Against the fetishisation of the porous university

 

I’m speaking on Monday and Tuesday next week at a Porous University event in Inverness. My provocation is below.

In addressing the question of the role of open academics in dealing with problems ‘in the world’, this provocation takes as its starting-point the proletarianisation of higher education. Its academics and students, encumbered by precarious employment, overwhelming debt, and new levels of performance management, are shorn of any autonomy. Increasingly the labour of those academics and students is subsumed and re-engineered for value production, and is prey to the vicissitudes of the twin processes of financialisation and marketization. At the core of understanding the impact of these processes and their relationships to higher education is the alienated labour of the academic, as it defines the sociability of the University. This provocation examines the role of alienated labour in academic work, and relates this to the idea that the University is or may become porous, in order to ask what might be done differently. The argument centres on the role of mass intellectuality, or socially-useful knowledge and knowing, as a potential moment for overcoming alienated labour. The idea of mass intellectuality cracks the University from the inside so that its porosity increases, in order to abolish the very idea of the University.
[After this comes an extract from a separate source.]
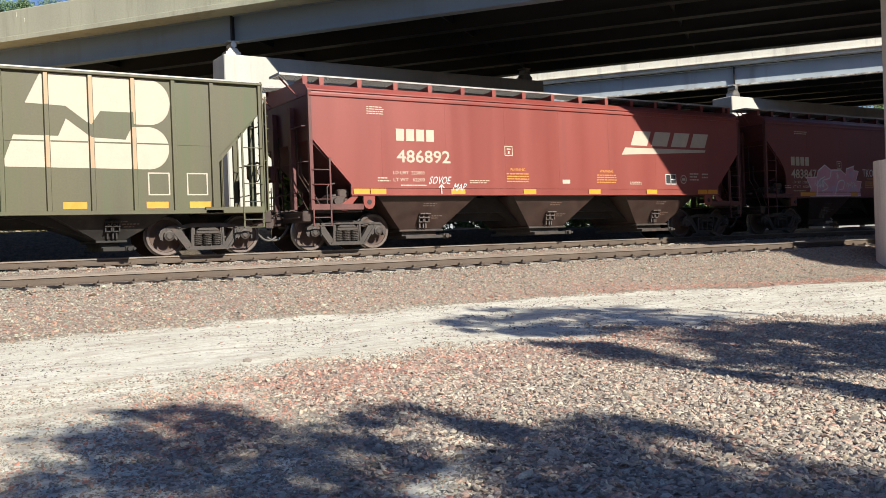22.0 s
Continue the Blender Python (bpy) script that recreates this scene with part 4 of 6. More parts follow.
def standard_marks(car, number, x0=-5.66, zb=2.31, w=1.7, cream=LETTER, faded=None, gap=0.24, load="223800", tare="62200", ld=(0.05, 0.7)):
    h = 0.34
    zo = zb + h + gap
    bw = w * 0.74 / 4
    for i in range(4):
        paint(car, flat([rect(x0 + i * bw, x0 + i * bw + bw * 0.78, zo, zo + h * 0.95)]), faded or cream, "owner_mark")
    words(car, number, x0, x0 + w, zb, 0.475, cream, "car_number")
    za, zc = (0.33, 0.52) if gap > 0.2 else (0.19, 0.36)
    words(car, "LD LMT  " + load, x0 + w * ld[0], x0 + w * ld[1], zb - za, 0.13, cream)
    words(car, "LT WT   " + tare, x0 + w * ld[0], x0 + w * ld[1], zb - zc, 0.13, cream)
    bars(car, x0 + w * ld[0] - 0.48, x0 + w * ld[0] - 0.08, zb - zc - 0.02, zb - zc + 0.13, 2, cream)
    bars(car, x0 + 0.1, x0 + w * 0.6, zb - (0.66 if gap > 0.2 else 0.5), zb - (0.58 if gap > 0.2 else 0.43), 1, cream)


def smooth_dress(car, cream=LETTER, warn=(-1.94, 1.27), plate=(-4.2, 2.56), yellow=(-6.63, -6.1, -3.96, -1.42, 1.1, 3.6, 5.72, 6.3), yz=1.445, zw=1.78, right=0.0, top_print=True, yw=0.47):
    for x in yellow:
        paint(car, flat([rect(x, x + yw, yz, yz + 0.14)]), YELLOW, "reflector", layer=9)
    if top_print == "line":
        bars(car, -6.85, -5.95, 3.66, 3.80, 2, cream, "small_print", ragged=0.3)
    elif top_print:
        bars(car, -6.33 - right, -5.8 - right, 3.56, 3.80, 4, cream, "small_print", ragged=0.1)
    for x in warn:
        words(car, "WARNING", x + 0.12, x + 0.68, zw + 0.34, 0.12, WARN)
        bars(car, x, x + 0.82, zw, zw + 0.3, 4, WARN, ragged=0.05)
    frame_box(car, plate[0], plate[1], 0.29, 0.29, cream)
    bars(car, -3.3, -2.6, zw - 0.04, zw + 0.08, 2, cream)
    bars(car, 2.9, 3.5, zw - 0.04, zw + 0.08, 2, cream)
    paint(car, flat([rect(0.1, 0.40, zw - 0.02, zw + 0.10)]), cream, "small_placard")
    d = 0.35 - right
    z = zw - 0.02
    paint(car, flat([rect(4.35 + d, 4.85 + d, z, z + 0.34)]), PAPER, "data_plate")
    for q in (rect(4.38 + d, 4.58 + d, z + 0.03, z + 0.31), rect(4.61 + d, 4.82 + d, z + 0.18, z + 0.31), rect(4.61 + d, 4.82 + d, z + 0.03, z + 0.15)):
        paint(car, flat([q]), BLACK, "data_plate_face", layer=2)
    paint(car, flat(ring(5.2 + d, z + 0.17, 0.12, 0.15) + [rect(5.12 + d, 5.28 + d, z + 0.13, z + 0.21)]), cream, "inspection_mark")
    bars(car, 5.5 + d, 5.95 + d, z + 0.12, z + 0.42, 3, cream)
    bars(car, 6.1 + d, 6.4 + d, z + 0.2, z + 0.42, 2, cream)


def fat_words(car, text, x0, x1, z0, z1, layers, layer=3, label="", lean=0.0):
    """Sprayed block letters: layers of (offset, material), the widest first."""
    base = text_shape(text, 1.0)
    a, b = min(p[0] for p in base.v), max(p[0] for p in base.v)
    c, d = min(p[2] for p in base.v), max(p[2] for p in base.v)
    for k, (off, mat) in enumerate(layers):
        s = text_shape(text, 1.0, off)
        s.v = [(x0 + (p[0] - a) / (b - a) * (x1 - x0) + lean * (p[2] - c), 0.0, z0 + (p[2] - c) / (d - c) * (z1 - z0)) for p in s.v]
        paint(car, s, mat, "graffiti_lettering", label if k == 0 else "", layer=layer + k)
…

One Response to Against the fetishisation of the porous university

  1. There are several things which I agree with in this provocation, and several to challenge. My agreements are with the points made on the alienation of the academic, and the sublimation of knowledge acquisition by the students to the demands of the monetisation of higher education. My disagreement is with the apparent emphasis (even as purely illustrative) of the “proletariat”, rather than the community at large. What about the rural population? Are we required to move to a city to be entitled to a valid opinion? Secondly, the idea of “abolishing the university” is itself a bourgeois indulgence. The reification of knowledge and advanced epistemological debates will continue, even without the administrative structures and hierarchy of “the university”. Is it not better to acknowledge this pragmatism and seek to maximise the benefit of the academy for the greater good of an educated citizenry by enhancing the flow of rational discussion of ideas between the university and the wider community of the nation.